## Begin Source material

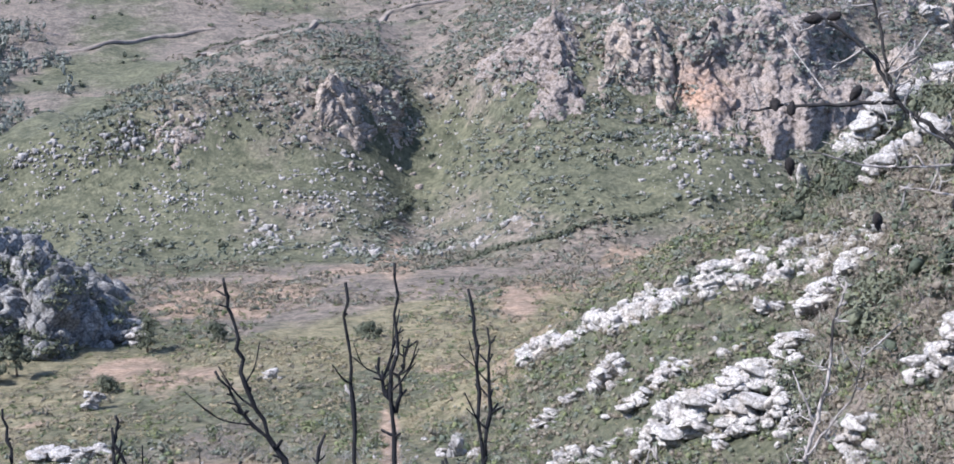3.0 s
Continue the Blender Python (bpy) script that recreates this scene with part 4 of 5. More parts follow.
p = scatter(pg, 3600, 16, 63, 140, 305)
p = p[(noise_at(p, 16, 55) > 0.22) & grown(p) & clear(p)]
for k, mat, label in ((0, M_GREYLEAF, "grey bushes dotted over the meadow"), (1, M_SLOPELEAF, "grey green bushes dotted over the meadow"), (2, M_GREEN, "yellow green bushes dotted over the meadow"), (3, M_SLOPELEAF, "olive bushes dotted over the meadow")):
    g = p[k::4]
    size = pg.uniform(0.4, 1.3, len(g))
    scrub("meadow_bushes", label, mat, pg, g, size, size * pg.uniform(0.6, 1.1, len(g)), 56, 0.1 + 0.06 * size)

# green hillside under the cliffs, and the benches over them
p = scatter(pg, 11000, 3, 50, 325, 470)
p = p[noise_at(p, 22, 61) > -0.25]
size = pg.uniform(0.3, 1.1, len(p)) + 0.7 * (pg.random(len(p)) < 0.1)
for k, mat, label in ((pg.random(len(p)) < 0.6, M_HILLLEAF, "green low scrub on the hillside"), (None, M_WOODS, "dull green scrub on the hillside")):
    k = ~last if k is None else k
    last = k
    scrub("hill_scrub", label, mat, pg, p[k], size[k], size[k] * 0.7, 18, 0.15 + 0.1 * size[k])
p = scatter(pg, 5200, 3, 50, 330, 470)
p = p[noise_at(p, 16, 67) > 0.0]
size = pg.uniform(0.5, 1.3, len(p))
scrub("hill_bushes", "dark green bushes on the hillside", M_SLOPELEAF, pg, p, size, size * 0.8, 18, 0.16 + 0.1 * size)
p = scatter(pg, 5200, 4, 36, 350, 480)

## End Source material

» Set exercise
All of the data needs repeating exactly, but the pictures do not.

» Written solution
3.0 s
Continue the Blender Python (bpy) script that recreates this scene with part 4 of 5. More parts follow.
p = scatter(pg, 3600, 16, 63, 140, 305)
p = p[(noise_at(p, 16, 55) > 0.22) & grown(p) & clear(p)]
for k, mat, label in ((0, M_GREYLEAF, "grey bushes dotted over the meadow"), (1, M_SLOPELEAF, "grey green bushes dotted over the meadow"), (2, M_GREEN, "yellow green bushes dotted over the meadow"), (3, M_SLOPELEAF, "olive bushes dotted over the meadow")):
    g = p[k::4]
    size = pg.uniform(0.4, 1.3, len(g))
    scrub("meadow_bushes", label, mat, pg, g, size, size * pg.uniform(0.6, 1.1, len(g)), 56, 0.1 + 0.06 * size)

# green hillside under the cliffs, and the benches over them
p = scatter(pg, 11000, 3, 50, 325, 470)
p = p[noise_at(p, 22, 61) > -0.25]
size = pg.uniform(0.3, 1.1, len(p)) + 0.7 * (pg.random(len(p)) < 0.1)
for k, mat, label in ((pg.random(len(p)) < 0.6, M_HILLLEAF, "green low scrub on the hillside"), (None, M_WOODS, "dull green scrub on the hillside")):
    k = ~last if k is None else k
    last = k
    scrub("hill_scrub", label, mat, pg, p[k], size[k], size[k] * 0.7, 18, 0.15 + 0.1 * size[k])
p = scatter(pg, 5200, 3, 50, 330, 470)
p = p[noise_at(p, 16, 67) > 0.0]
size = pg.uniform(0.5, 1.3, len(p))
scrub("hill_bushes", "dark green bushes on the hillside", M_SLOPELEAF, pg, p, size, size * 0.8, 18, 0.16 + 0.1 * size)
p = scatter(pg, 5200, 4, 36, 350, 480)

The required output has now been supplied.